The last time I enjoyed regular home delivery of a daily newspaper was back in 2003, when I ended a three-month subscription to the Seattle P-I after accumulating stacks of recycling and a six-inch diameter rubber band ball. It’s not that I didn’t read the P-I, it’s just that I mostly read it online, and the satisfying hand-feel of the dead-tree edition simply wasn’t worth the extra clutter or cost. And so it was with some nostalgia this week that I drank my morning tea while shuffling through the pages of the Philadelphia Inquirer, a big city paper that despite a noticeable decline over the past couple decades, still puts its smaller Seattle cousins to shame.

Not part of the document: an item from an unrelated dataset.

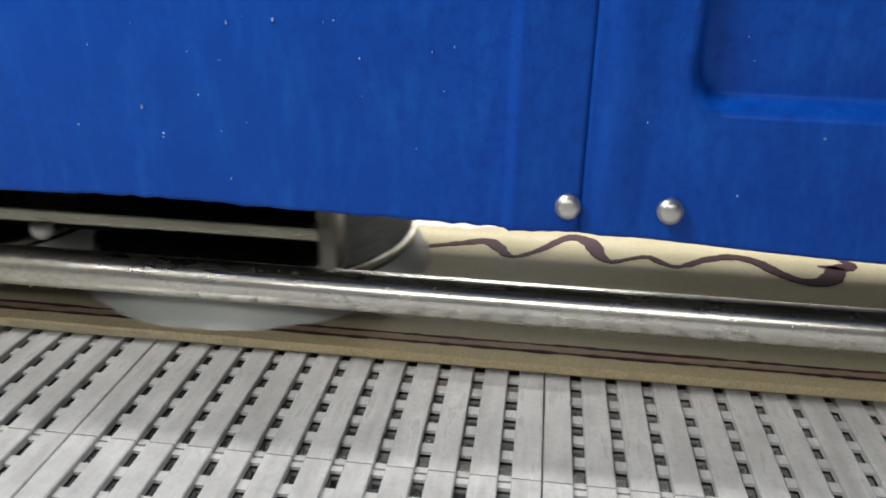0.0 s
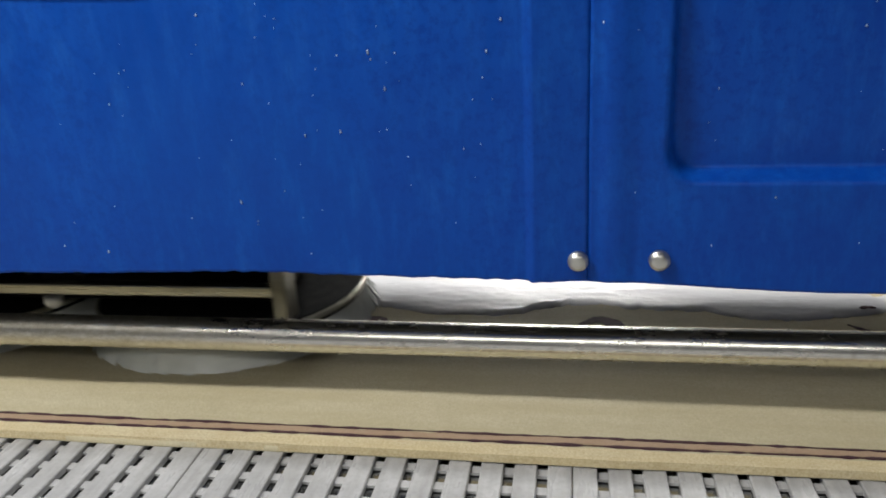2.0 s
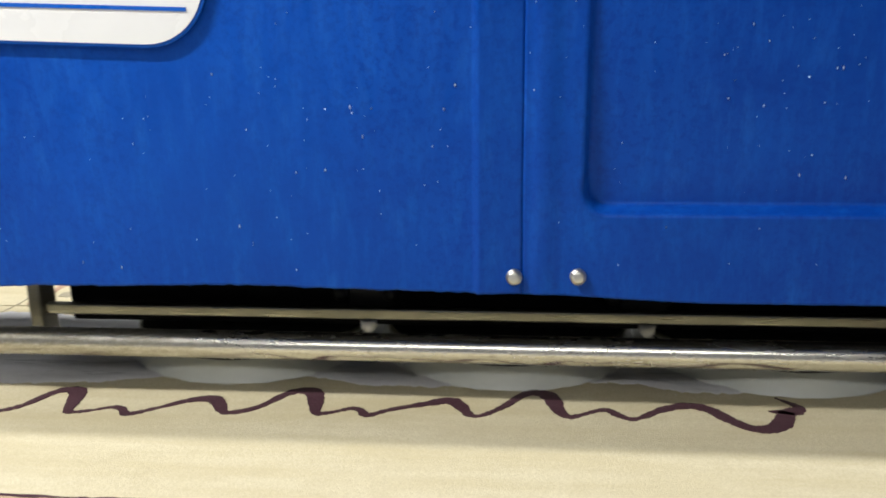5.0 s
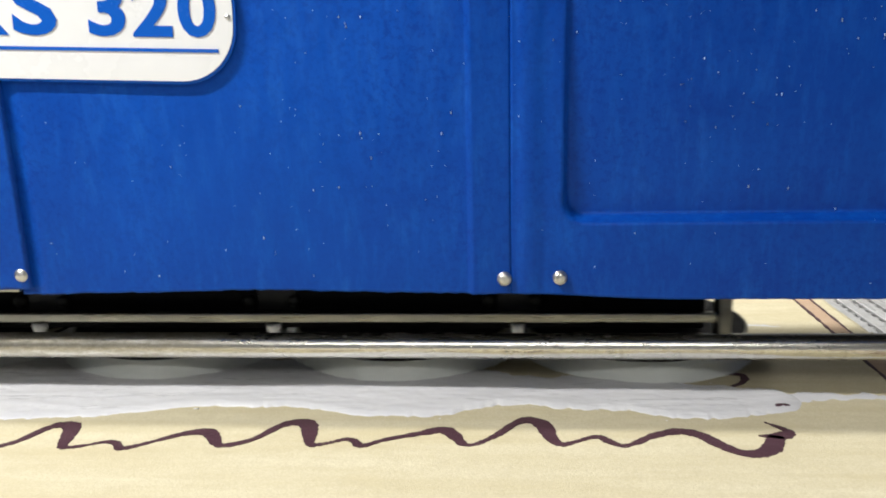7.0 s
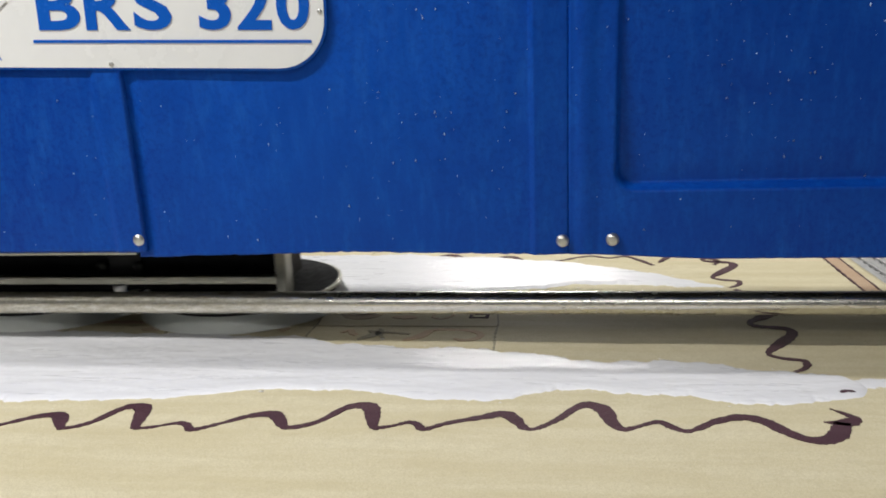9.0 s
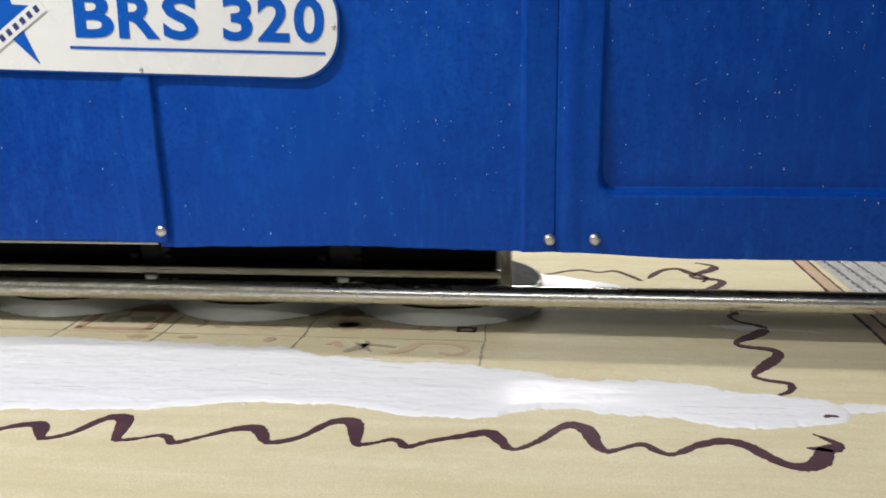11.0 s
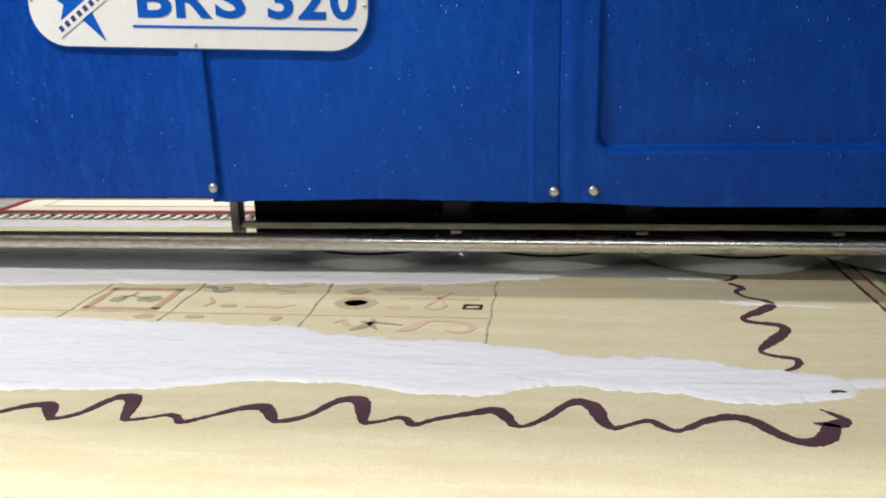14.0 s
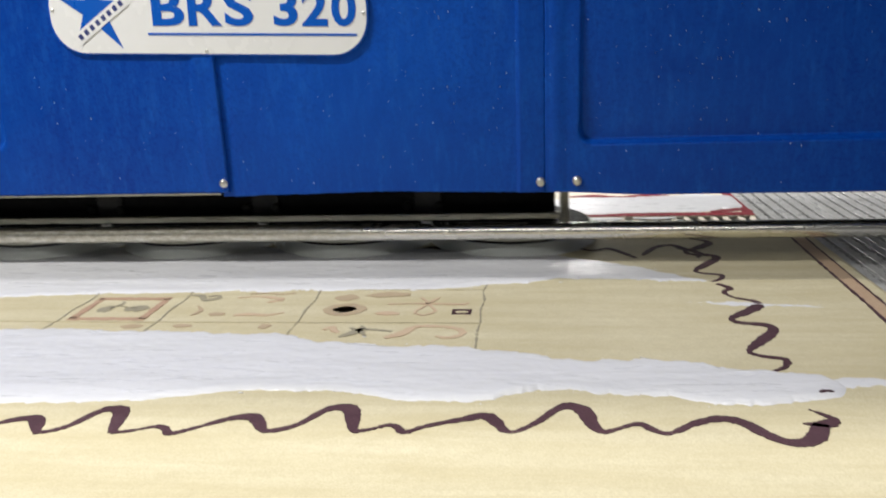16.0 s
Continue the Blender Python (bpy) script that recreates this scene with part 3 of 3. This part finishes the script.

Even on this notoriously slow news day, the Inquirer’s front page once again finds room for five stories, four with bylines from staff reporters, while the Seattle Times features two articles from the LA Times, one from USA Today, and a column by Jerry Brewer. I’m just sayin’. The P-I’s front page is a bit more encouraging, with all three articles sporting bylines from staff reporters, including one actual local news story. Wow.
But it’s not the news or the op/eds that caught my attention this week, but rather the ads. Of course today is “Black Friday,” and the Inquirer was so chock full of ads and inserts yesterday that it had to be bagged and delivered in two parts. I’ve written before about the experiential difference between reading a paper online versus reading it in print — they often emphasize entirely different headlines — but online readers almost entirely miss the usual Sunday circulars, let alone the deluge of holiday advertising. And I’m guessing online publishers miss the revenue windfall from the holiday season as well.
This highlights just one of the many challenges facing publishers and the communities they serve as the newspaper industry continues to transition from print to web. Unless newspapers can find a way to maintain or replace such traditional revenue sources, newsrooms will continue to experience cuts, and overall quality will continue to decline. Meanwhile, consumers and retailers alike risk losing what is after all, a valuable service. No, I don’t particularly like having my living room cluttered up with circulars for stuff I’ll never buy, but I don’t mind learning about a 32″ LCD HDTV for $399, or an 8GB USB flash drive for $28.95.
Happy Black Friday Frank Blethen and Roger Olgesby.